Car le véritable tour de force d’Embrujo, españolada dans laquelle Serrano de Osma entendait « atteindre aux ténèbres de l’inconscient par les routes brillantes du folklore » (Cinema, octobre 1946), ne réside pas seulement en son expérimentation formelle et l’adéquation, jusque-là inédite, entre le rythme cinématographique et le rythme du chant. Le film tire sa singularité d’avoir initié un jeu de vases communicants, qui voulait que le traitement expérimental d’un sujet populaire soit l’occasion, en sens inverse, de faire d’un film expérimental une œuvre rentable et commerciale, en mesure d’être produite et distribuée au sein du circuit traditionnel.

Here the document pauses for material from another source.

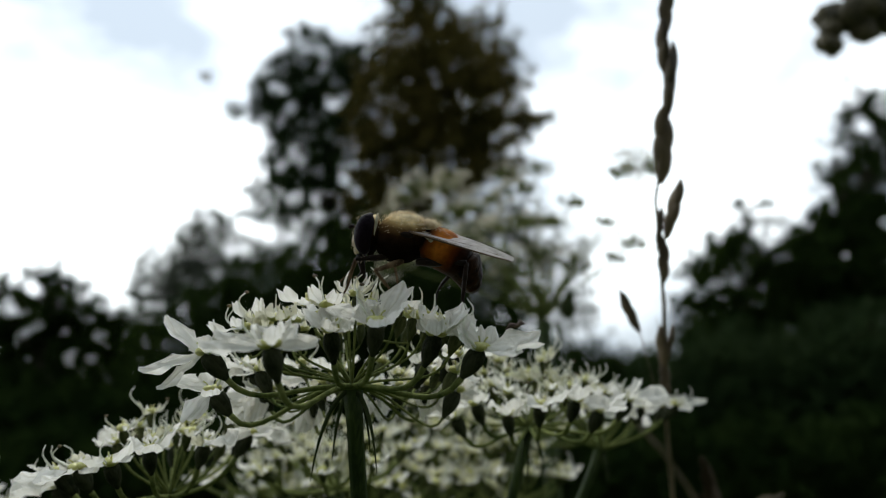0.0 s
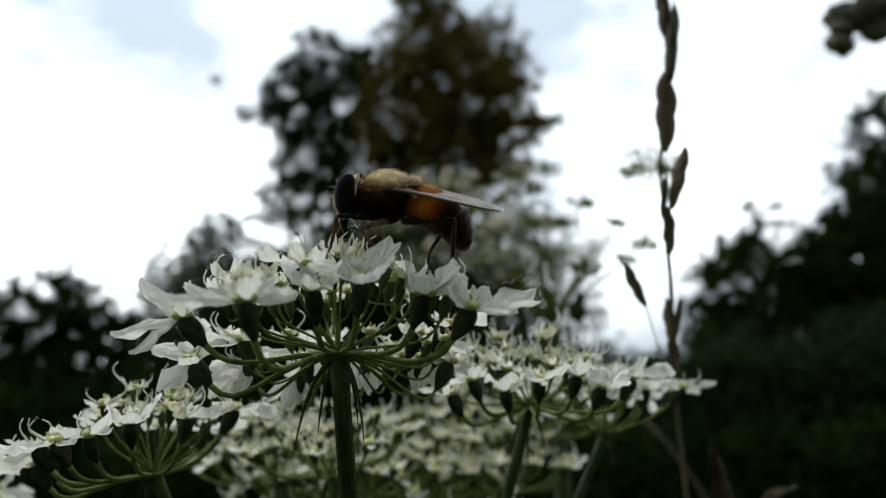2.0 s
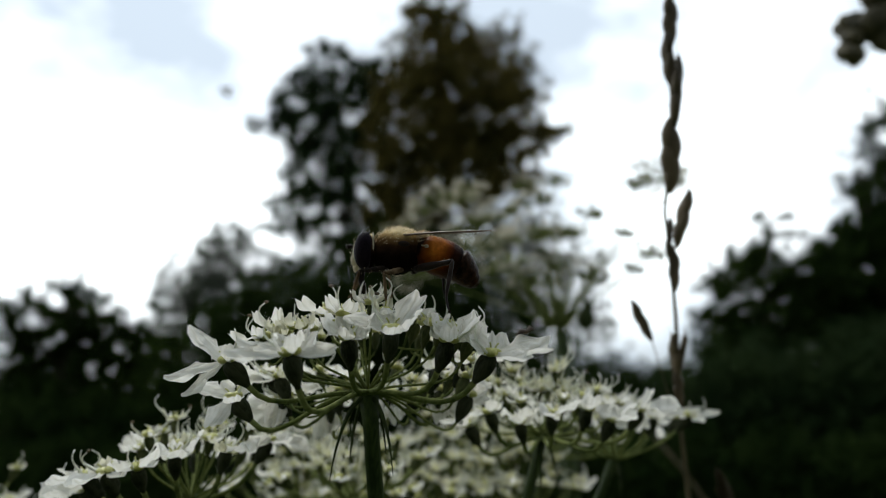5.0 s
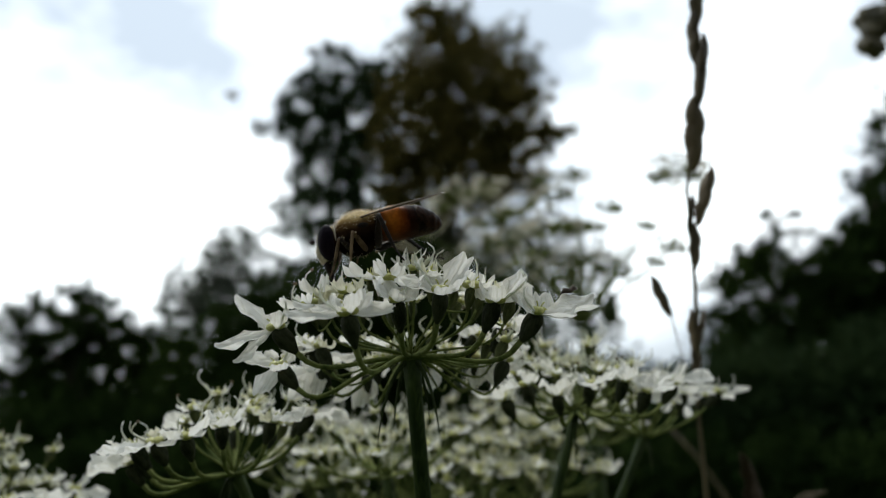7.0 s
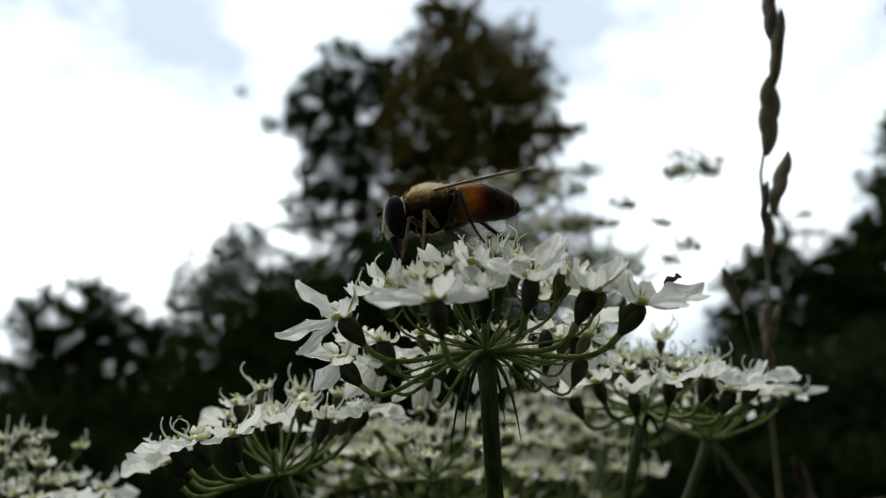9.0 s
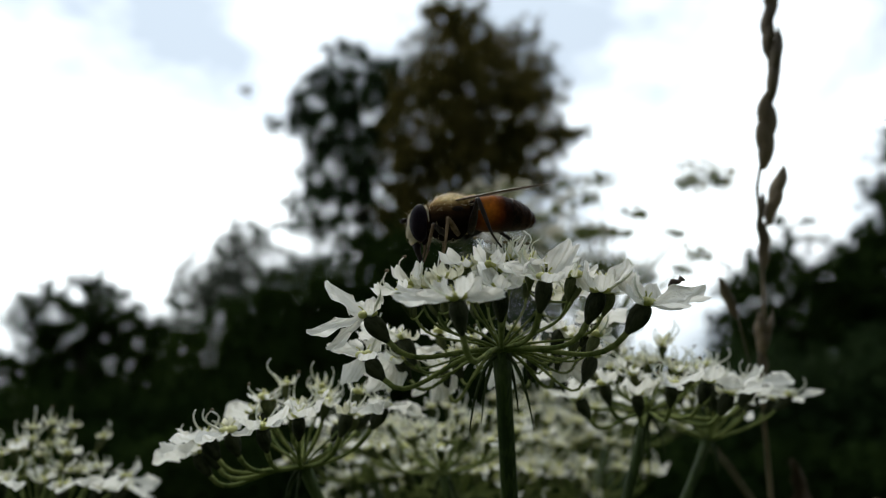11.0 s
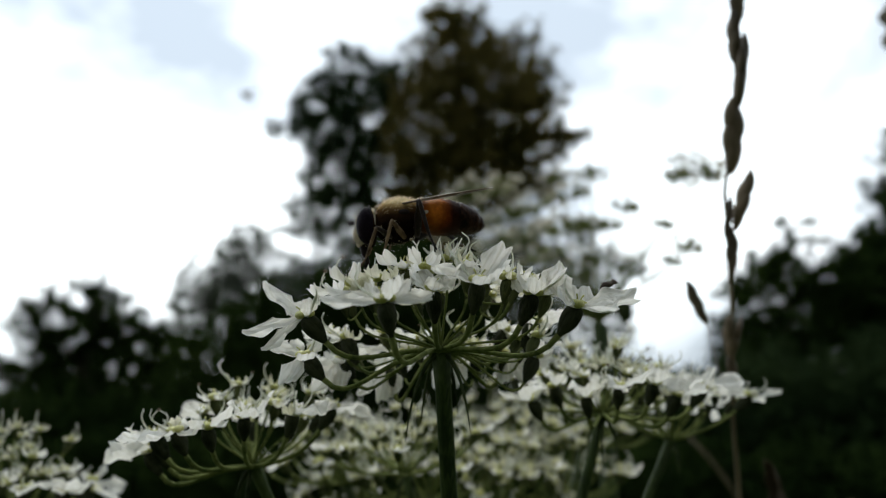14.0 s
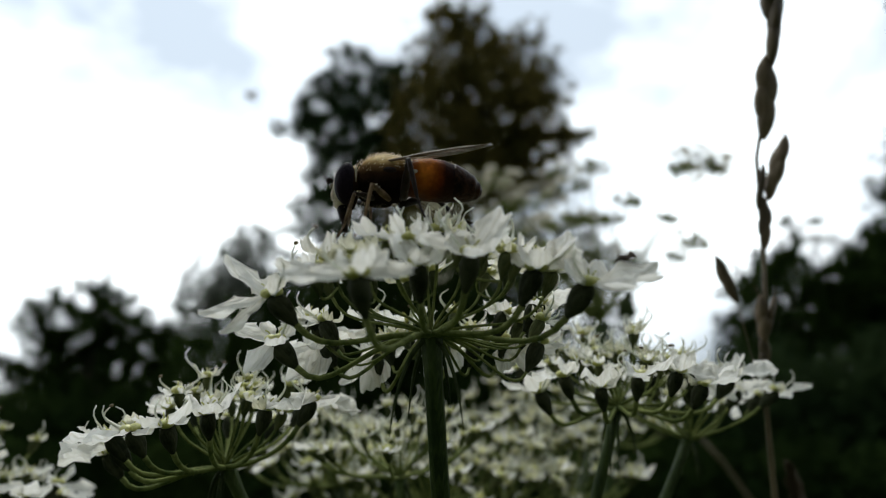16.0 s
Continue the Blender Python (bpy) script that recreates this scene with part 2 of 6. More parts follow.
def foliage(rng, blobs, leaf, clump_gap, per_clump, clump_size, shell=0.45, gaps=1.5):
    """Leaf blades in clumps through a crown of overlapping lobes; blobs are (x, y, z, radius)."""
    verts, faces = [], []
    for bx, by, bz, br in blobs:
        count = max(16, int(4.6 * (br / clump_gap) ** 2.6))
        for _ in range(count):
            d = rng.normal(size=3)
            d /= np.linalg.norm(d)
            rad = br * (shell + (1.08 - shell) * rng.random() ** 0.6) * (1.0 + 0.4 * rng.random() if rng.random() < 0.2 else 1)
            c = np.array((bx, by, bz)) + d * rad * np.array((1, 0.8, 1))
            # uneven growth leaves gaps through the crown
            if c[2] < 0.1 or noise.noise(Vector((c[0] + bx * 0.1, c[1], c[2])) * gaps + Vector((7.3, 1.9, 4.1))) < -0.19 - (0 if gaps else 9):
                continue
            k = max(3, int(per_clump * (0.1 + 0.34 * rng.random())))
            size = clump_size * (0.25 + 0.45 * rng.random())
            # a spray: leaves strung along a twig that points outwards and up
            twig = d + rng.normal(size=3) * 0.5
            pos = c + rng.normal(size=(k, 3)) * size * 0.3 + twig * (rng.random((k, 1)) - 0.5) * size * 1.6
            ax = rng.normal(size=(k, 3))
            ax[:, 2] -= 0.5
            ax /= np.linalg.norm(ax, axis=1)[:, None]
            sd = np.cross(ax, rng.normal(size=(k, 3)))
            sd /= np.linalg.norm(sd, axis=1)[:, None] + 1e-9
            s = leaf * (0.6 + 0.8 * rng.random((k, 1)))
            nrm = np.cross(ax, sd) * 0.12
            quad = np.stack([pos, pos + (ax * 0.45 + sd * 0.32 + nrm) * s, pos + ax * s, pos + (ax * 0.45 - sd * 0.32 + nrm) * s], 1)
            quad[:, :, 2] = np.maximum(quad[:, :, 2], 0.03)
            start = len(verts) * 4
            verts.extend(quad)
            faces.extend((start + 4 * i, start + 4 * i + 1, start + 4 * i + 2, start + 4 * i + 3) for i in range(k))
    v = np.concatenate(verts).reshape(-1, 3)
    me = bpy.data.meshes.new("crown")
    me.from_pydata(v.tolist(), [], faces)
    return me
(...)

Carlos Serrano de Osma, en libre-penseur, réussit son pari et poursuivit sa route, essaimant sur son trajet moins d’une dizaine de longs métrages. Après un dernier film réalisé en 1960, La rosa roja, il quitte le monde du cinéma comme il y était venu, soudainement, une fois la formidable énergie créatrice à l’origine de ses films consommée tout entière.
Españolada
Une españolada est un terme à connotation dépréciative désignant une œuvre artistique exagérant ou falsifiant le caractère espagnol, stéréotype né d’une réduction de la réalité hispanique et notamment andalouse. En un mouvement paradoxal, Carlos Serrano de Osma entendait « atteindre aux ténèbres de l’inconscient » précisément à travers l’image superficielle et exagérée de la tradition de son pays.
« Sans queue ni tête »
Le public ne fut pas le seul, à la sortie, à être désorienté par le film de Serrano de Osma. Lola Flores elle-même déclara qu’Embrujo était un film « sans queue ni tête », estimant que son réalisateur était probablement fou.
Cuite mémorable
Manolo Caracol était connu pour être sévillan jusqu’au bout des doigts. À tel point que lorsque le Sevilla F.C., l’un des deux clubs de football de la ville, remporta le championnat espagnol de 1946, il se soûla si fort qu’il dut être hospitalisé pendant plusieurs jours, durant lesquels les membres de l’équipe victorieuse vinrent lui rendre visite.
Embrujo
Espagne, 1948, 1h11, noir et blanc, format 1.37
Réalisation : Carlos Serrano de Osma
Scénario : Pedro Lazaga, Carlos Serrano de Osma
Photo : Salvador Torres Garriga
Musique : Jesús García Leoz
Montage : Antonio Graciani
Décors : José González de Ubieta
Costumes : José González de Ubieta, Encarnación Gutiérrez
Production : Fernando Butragueño, Producciones Boga
Interprètes : Lola Flores (Lola), Manolo Caracol (Manolo), Fernando Fernán (Gómez Mentor), María Dolores (Pradera Tita), Camino Garrigó (Taranta), Joaquín Soler Serrano (Roberto), Fernando Sancho (Monsieur Benson), Antonio Bofarull (Don Antonio), Jesús Puche (Johnson), Julia Molina (Eugenia), Charo Montemar (la jeune fille), Vila (la violoniste)
Sortie en Espagne : 29 avril 1948
FILM RESTAURÉ
Restauré par la Filmoteca Española à partir des matériaux les mieux conservés. Nouveau montage réalisé par le réalisateur Carlos Serrano de Osma.